Lester didn’t care much about the money part, anyway, not after the Cubs had lavished him with a $155 million contract in the first place. What he really hoped for was to throw his final big-league pitch as a Cub before riding off into the sunset. Would he get the chance? Not knowing put him in an awkward position.

Anyway, he let the words slip out during a long, lazy conversation in Mesa, Arizona.

“When I get done and sit back?” he said, reclining in a patio chair in a Cubs hoodie and shorts, his hands locked behind his bald head. “I’ll look back at what I accomplished in this game. Then maybe I can say, ‘Screw you guys. I think I did all right for myself.’ ”

He did much better than that. It can easily be argued that Lester — who signed with the team as a free agent in 2015, leading to a preposterously elusive World Series championship — is the most important Cubs player in a century and more. And that might as well be ever.

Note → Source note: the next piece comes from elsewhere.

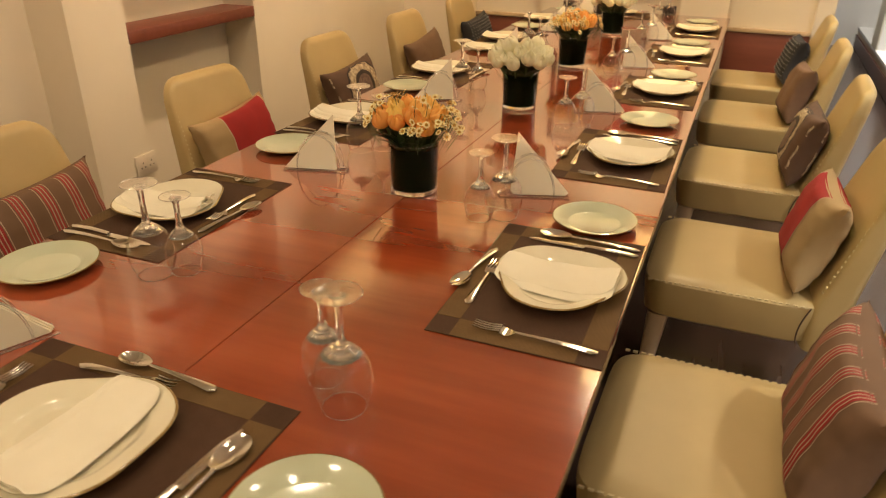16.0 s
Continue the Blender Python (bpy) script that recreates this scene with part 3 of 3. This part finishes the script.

But the Cubs have no use for him anymore.

Lester, 37, has alighted in Washington, signing with the Nationals for $5 million with a mutual option for 2022. The Cubs could’ve had him for a song. Instead, the 193-win lefty will slot into an absurdly talented Nats rotation behind Max Scherzer, Patrick Corbin and Stephen Strasburg and go after championship ring No. 4.

Would the romance of Wrigley Field really have topped that? It doesn’t matter anymore. The man isn’t done yet.

“It’ll be up to me,” he said. “I’ll decide when I can’t do this anymore.”

Lester was self-aware enough to know the last couple of years that his days as the Cubs’ ace were behind him. He was humble enough to be a cheerleader for Yu Darvish and Kyle Hendricks and a mentor to both of them and to anyone else who needed one. The stripped-down Cubs pitching staff of 2021 undoubtedly could have used a mentor like Lester, but the rationale for keeping him apparently didn’t fit into ownership’s seal-the-vault-and-start-over plan.

So the Nats have him now. They have Kyle Schwarber, too. They’ve also signed first baseman Josh Bell, another big-time addition for manager Davey Martinez, who was the Cubs’ bench coach during the 2016 title run. This is what a team trying to win the whole shebang looks like.

And then there are the Cubs. Kris Bryant, Willson Contreras and any other big-name players on the North Side might as well be wearing “Kick me” signs. That’s short for “Are you going to kick me to the curb, too?”

The Ricketts family has pulled one Brink’s truck after another into the neighborhood to expand their fortune, yet they continue to cry poor. They’re counting bags of peanuts now. Meanwhile, their baseball team is a shell of its former self.

The Cubs are bad again. The Cubs are afterthoughts again. The Cubs are a drought-in-the-making again. Just deal with it, OK?

On the other side of town — oh, by the way — the White Sox are going for the jugular. The Sox are heavyweight contenders. The Cubs aren’t even pretenders. That can’t be a fun juxtaposition for Cubs fans.

“Screw you guys”?

That’s the message to Cubs fans. And it isn’t coming from Lester.